After being part of a fast-growing financial company for about a year at Merchant Advance Capital, I have come to accept the limitations when wanting to eagerly dive into data that is unique to the industry. Initially, it was frustrating to see that so many modelling practices and standards learned throughout my education could not simply be followed within the alternative business lending industry. As I slowly started to peel back at what I knew, and begun to open myself up more to things that I did not know in practice, I soon noticed that I needed to conform my attitude and skills towards what the company really needed from my role. I want to talk a little bit about what I have learned thus far and hope to reflect on these lessons so that they may help me push forward in becoming a better Data Scientist.

1. Applying data science is pointless if you don’t know the data you’re working with and how it relates to your problem at hand.

The bulk of Merchant Advance Capital’s alternative lending practices is providing loans to subprime businesses within Canada. Many of these businesses lack the collateral to successfully obtain loans from a bank or are considering quick and cheap alternatives for their business needs. One important thing to note here is that building models to predict risk levels of different businesses requires knowing exactly what kinds of businesses you are lending to. It is super easy and sometimes tempting to gather a bunch of business characteristics and immediately send them through a machine learning algorithm to obtain predictions. It is always better to carefully choose, craft and analyze these characteristics and ensure that the relationships drawn from them make intuitive business sense. Domain expertise is very crucial.

2. Refrain from using machine learning algorithms where you cannot fully interpret the relationship between business characteristics and your model predictions.

I had to learn this the hard way when several reporting issues came about through different avenues. One such avenue was within the operations department, where loan application administrators had a difficult time translating machine learning predictive outcomes to business owners and their respective sales representatives. As a result, there began to be a lack of trust within the scorecard regime. In the event that a loan is a rejected, these respective parties deserve a fair reason as to why they have been declined. If you were to build risk scorecards using black-box methods, more often than not, your predictions will be very hard to interpret from a characteristic-to-characteristic level. It would also be difficult to explain why a business owner scored a certain way if a sales representative demanded specific reason for decline.

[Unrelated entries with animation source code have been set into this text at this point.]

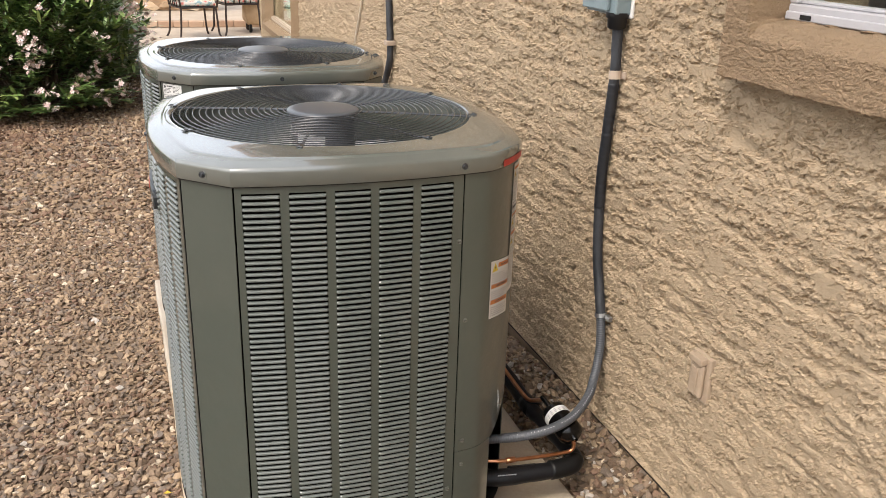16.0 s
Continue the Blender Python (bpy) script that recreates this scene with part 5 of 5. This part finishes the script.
def patio_chair(m, label):
    ch = empty("patio_chair", m, label, "chair", "patio chairs")
    bm = bmesh.new()
    box(bm, -0.25, 0.25, -0.25, 0.25, 0.40, 0.425, 0.01, 2)
    part("seat", bm, M_IRON, ch)
    bm = bmesh.new()
    box(bm, -0.24, 0.24, -0.24, 0.24, 0.427, 0.50, 0.030, 3)
    part("cushion", bm, M_CUSHION, ch, "pale floral seat cushion", smooth=True)
    for sx, sy in ((-1, -1), (1, -1), (-1, 1), (1, 1)):
        bm = bmesh.new()
        tube(bm, spline([(0.235 * sx, 0.235 * sy, 0.42), (0.245 * sx, 0.245 * sy, 0.25), (0.25 * sx, 0.26 * sy, 0.08), (0.28 * sx, 0.29 * sy, 0.0)], 5), 0.014, 7)
        part("leg", bm, M_IRON, ch, smooth=True)
    for sx in (-1, 1):
        bm = bmesh.new()
        tube(bm, spline([(0.26 * sx, -0.24, 0.42), (0.28 * sx, -0.25, 0.55), (0.28 * sx, -0.20, 0.655), (0.27 * sx, 0.0, 0.665), (0.25 * sx, 0.25, 0.64)], 5), 0.014, 7)
        part("armrest", bm, M_IRON, ch, smooth=True)
    bm = bmesh.new()
    tube(bm, spline([(-0.24, 0.24, 0.42), (-0.25, 0.28, 0.70), (-0.20, 0.32, 0.95), (0.0, 0.33, 1.02), (0.20, 0.32, 0.95), (0.25, 0.28, 0.70), (0.24, 0.24, 0.42)], 6), 0.014, 7)
    for x in (-0.12, -0.04, 0.04, 0.12):
        tube(bm, [(x, 0.25, 0.42), (x, 0.32, 0.98)], 0.008, 6)
    part("backrest", bm, M_IRON, ch, "open iron back with bars", smooth=True)
    bm = bmesh.new()
    box(bm, -0.22, 0.22, 0.20, 0.27, 0.50, 0.84, 0.025, 3)
    part("back_cushion", bm, M_CUSHION, ch, "pale floral back cushion", smooth=True)
    return ch


patio_chair(pose(-10.05, 2.80, 0.022, 0, 0, 195), "dark bronze iron patio chair with floral cushion")
patio_chair(pose(-10.55, 3.42, 0.022, 0, 0, 285), "dark bronze iron patio chair turned aside, with cushion")

grill = empty("covered_grill", pose(-10.75, 3.78, 0.022), "wheeled grill under a tan canvas cover", "grill")
bm = bmesh.new()
box(bm, -0.28, 0.28, -0.24, 0.24, 0.10, 1.0, 0.08, 3)
bmesh.ops.subdivide_edges(bm, edges=[e for e in bm.edges if e.calc_length() > 0.3], cuts=8, use_grid_fill=True)
for v in bm.verts:
    v.co += Vector((noise.noise(v.co * 6), noise.noise(v.co * 6 + Vector((9, 0, 0))), 0)) * 0.045
part("cover", bm, M_CANVAS, grill, "creased tan canvas cover", smooth=True)
for sx in (-0.2, 0.2):
    for sy in (-0.17, 0.17):
        bm = bmesh.new()
        lathe(bm, [(0.0, -0.02), (0.05, -0.02), (0.06, -0.01), (0.06, 0.01), (0.05, 0.02), (0.0, 0.02)], 16, Matrix.Translation((sx, sy, 0.06)) @ Matrix.Rotation(radians(90), 4, "X"))
        part("wheel", bm, M_RUBBER, grill)
        bm = bmesh.new()
        tube(bm, [(sx, sy, 0.06), (sx, sy, 0.16)], 0.012, 6)
        part("caster_fork", bm, M_IRON, grill)
rs = np.random.RandomState(3)
v, f = stone_cloud(rs, np.array([[0.0, 0.0]]), 0.14, ICO_V, ICO_F, 0.0, 0.05)
ob = new("white_bag", fast_mesh("white_bag", v - v.mean(0), f, M_CAULK))
ob.matrix_world = Matrix.Translation((-12.0, -1.87, 0.06))
tagged(ob, "small crumpled white bag lying on far gravel", "bag")
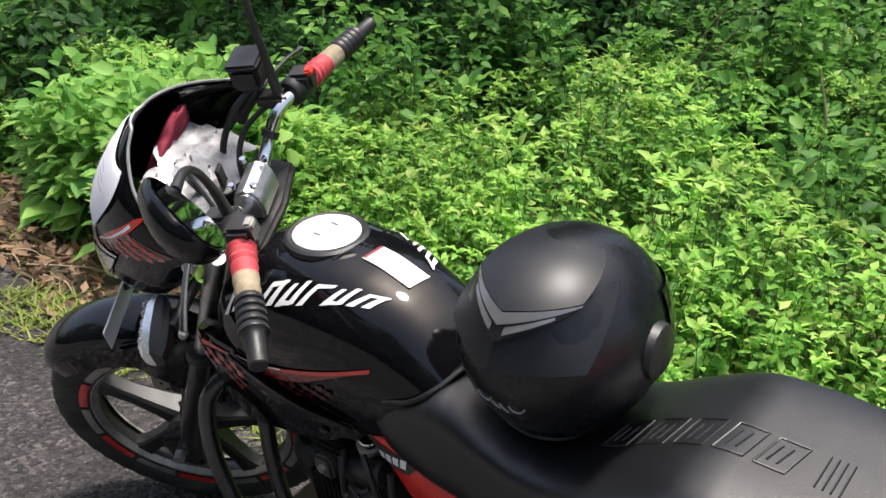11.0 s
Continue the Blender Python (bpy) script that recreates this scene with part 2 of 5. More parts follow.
def loft(rings, closed=True, caps=True, bm=None):
    """Skin over rings of equal length."""
    bm = bm or bmesh.new()
    vs = [[bm.verts.new(p) for p in r] for r in rings]
    n = len(rings[0])
    for a, b in zip(vs, vs[1:]):
        for i in range(n if closed else n - 1):
            j = (i + 1) % n
            bm.faces.new((a[i], a[j], b[j], b[i]))
    if closed and caps:
        bm.faces.new(vs[0])
        bm.faces.new(vs[-1])
    return bm


def spline(pts, per=6):
    """Points along a Catmull-Rom curve."""
    p = [Vector(q) for q in pts]
    if len(p) < 3:
        return p
    p = [2 * p[0] - p[1], *p, 2 * p[-1] - p[-2]]
    out = []
    for i in range(1, len(p) - 2):
        a, b, c, d = p[i - 1:i + 3]
        for k in range(per):
            t = k / per
            out.append(0.5 * ((2 * b) + (c - a) * t + (2 * a - 5 * b + 4 * c - d) * t * t + (3 * b - a - 3 * c + d) * t ** 3))
    out.append(p[-2])
    return out


def tube(pts, r, sides=10, per=6, bm=None, flat=1.0):
    """A round bar along a curve; r is one radius or one for each given point."""
    path = spline(pts, per)
    n = len(path)
    rs = [r] * n if not isinstance(r, (list, tuple)) else [float(np.interp(i / (n - 1), np.linspace(0, 1, len(r)), r)) for i in range(n)]
    rings, side = [], None
    for i, q in enumerate(path):
        d = (path[min(i + 1, n - 1)] - path[max(i - 1, 0)]).normalized()
        if side is None:
            side = d.orthogonal().normalized()
        side = (side - d * side.dot(d)).normalized()
        up = d.cross(side)
        rings.append([q + rs[i] * (math.cos(t) * side + flat * math.sin(t) * up) for t in np.linspace(0, 2 * math.pi, sides, endpoint=False)])
    return loft(rings, bm=bm)


def lathe(profile, centre, axis=(0, 1, 0), n=48, arc=(0, 360), bm=None):
    """Turn a profile of (radius, height along axis) round an axis."""
    ax = Vector(axis).normalized()
    u = ax.orthogonal().normalized() if abs(ax.y) < 0.99 else Vector((1, 0, 0))
    v = ax.cross(u)
    full = arc == (0, 360)
    ts = np.linspace(radians(arc[0]), radians(arc[1]), n + (0 if full else 1), endpoint=not full)
    c = Vector(centre)
    rings = [[c + ax * h + r * (math.cos(t) * u + math.sin(t) * v) for r, h in profile] for t in ts]
    bm = bm or bmesh.new()
    vs = [[bm.verts.new(p) for p in ring] for ring in rings]
    m = len(vs)
    for i in range(m if full else m - 1):
        a, b = vs[i], vs[(i + 1) % m]
        for k in range(len(profile) - 1):
            bm.faces.new((a[k], a[k + 1], b[k + 1], b[k]))
    bmesh.ops.remove_doubles(bm, verts=bm.verts, dist=1e-6)
    return bm


def slab(outline, y0, y1, bevel=0.004, bm=None, plane="xz"):
    """An outline in the (X, Z) plane given depth along Y, edges rounded."""
    own = bmesh.new()
    put = (lambda a, b, c: (a, c, b)) if plane == "xz" else (lambda a, b, c: (a, b, c)) if plane == "xy" else (lambda a, b, c: (c, a, b))
    lo = [own.verts.new(put(a, b, y0)) for a, b in outline]
    hi = [own.verts.new(put(a, b, y1)) for a, b in outline]
    own.faces.new(lo)
    own.faces.new(hi)
    n = len(outline)
    for i in range(n):
        own.faces.new((lo[i], lo[(i + 1) % n], hi[(i + 1) % n], hi[i]))
    bmesh.ops.recalc_face_normals(own, faces=own.faces)
    if bevel:
        bmesh.ops.bevel(own, geom=own.edges[:], offset=bevel, segments=2, affect="EDGES", clamp_overlap=True)
    return merge(bm, own)


def sheet_of(front, back, bm=None):
    """A thin sheet between two sets of rows."""
    return loft([[*f, *b[::-1]] for f, b in zip(front, back)], bm=bm)


def merge(bm, own):
    if bm is None:
        return own
    me = bpy.data.meshes.new("tmp")
    own.to_mesh(me)
    own.free()
    bm.from_mesh(me)
    bpy.data.meshes.remove(me)
    return bm


def cyl(a, b, r, sides=20, bevel=0.002, bm=None, r2=None):
    """A short round body from a to b with rounded rims."""
    a, b = Vector(a), Vector(b)
    r2 = r if r2 is None else r2
    h = (b - a).length
    prof = [(0, 0), (r - bevel, 0), (r, bevel), (r2, h - bevel), (r2 - bevel, h), (0, h)]
    return lathe(prof, a, b - a, sides, bm=bm)


def block(centre, size, bevel=0.004, rot=None, bm=None):
    own = bmesh.new()
    m = Matrix.Translation(centre) @ (rot or Matrix.Identity(4)) @ Matrix.Diagonal((*size, 1))
    bmesh.ops.create_cube(own, size=1, matrix=m)
    if bevel:
        bmesh.ops.bevel(own, geom=own.edges[:], offset=bevel, segments=2, affect="EDGES", clamp_overlap=True)
    return merge(bm, own)


# ---- ground ----
def edge_y(x):
    """The line along which the asphalt ends."""
    return 3.02 + 0.24 * x + (0.0 if x > -0.6 else 0.05 * (x + 0.6) ** 2) + 0.05 * math.sin(3.1 * x) + 0.03 * math.sin(7.7 * x + 1)


def ground_sheet():
    bm = bmesh.new()
    xs = [-400, -60, -18, *np.linspace(-9, 6, 121), 15, 60, 400]
    rows_of = []
    for x in xs:
        e = edge_y(max(-9, min(6, x)))
        col = [(x, y, 0.0) for y in (-400, -60, -12, -4, -1, 0.5, 1.5, 2.2)]
        col += [(x, e - 0.12, 0.0), (x, e, -0.004)]
        for d, z in ((0.05, -0.02), (0.2, -0.025), (0.6, 0.0), (1.4, 0.05), (3.0, 0.12), (6.0, 0.3)):
            col.append((x, e + d, z + 0.02 * noise.noise(Vector((x * 2, d * 2, 0)))))
        col += [(x, 20, 0.4), (x, 80, 0.6), (x, 500, 0.8)]
        rows_of.append(col)
    vs = [[bm.verts.new(p) for p in c] for c in rows_of]
    for a, b in zip(vs, vs[1:]):
        for k in range(len(a) - 1):
            fc = bm.faces.new((a[k], b[k], b[k + 1], a[k + 1]))
            fc.material_index = 0 if k < 9 else 1
    return bm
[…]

3. Refrain from using machine learning algorithms where you cannot fully understand the costs and benefits of your model predictions.

When first developing a risk scorecard, little did I know how significantly involved its use would be within the core business of the company. The predictions of your machine learning model can translate into restrictions on product pricing and the promotion of certain products to different segmented populations. It is so important that the characteristics used to describe and understand your target population are quantifiable and make intuitive business sense. It could so happen that these characteristics will be a unique aspect of your customer base that generates the most money or generates the most loss.

4. There must be a balance between the implementation of machine learning algorithms and the use of them at the operational level.

One of the biggest hypes in data science is the ability to utilize, understand and process big data in a matter of minutes. Applied data scientists often face challenges that are operation-specific such as lack of data automation, collection and organization. In a subprime lending industry where the bulk of our customer base are somewhat technologically adverse, the simplest solution for loan applications is through e-mail and paper submissions.

With huge technological inefficiencies as a restriction on the data pipeline, I often run into a give-and-take situation with respect to predictive modelling and process automation. Sometimes efficiency is accomplished by not including every business characteristic in the model because it either cannot be automated, its availability is costly or it is simply untrustworthy. I often run into unfavourable validation statistics that could have easily been solved with the provision of more uncorrelated predictive features, but the data collection is inefficient and expensive.

Sometimes predictive prowess and operational efficiency have to go hand in hand. Of course, short-term downfalls such as these can slowly be overcome as operational changes improve, technological capabilities are enhanced, and further research is done to understand which data points are worth collecting.

5. The Financial Industry is well-known for its standard modelling practices and conservatism. Sometimes, it is more beneficial to use these practices as benchmarks and gain flexibility using alternative underwriting practices.

It is important to know what kinds of data are unique to the company and what would not typically be looked at by major financial institutions. With the uproar of social media presence among today’s businesses, bad online reviews, nicely composed websites or product images can make or break the decision to receive financing. In cases like these, data science can immensely enhance the power of underwriting applications. The utilization of social media text analytics, geo-locational analysis, and the human experience can trump the analysis of a few financial ratios that financial institutions would normally be restricted to using.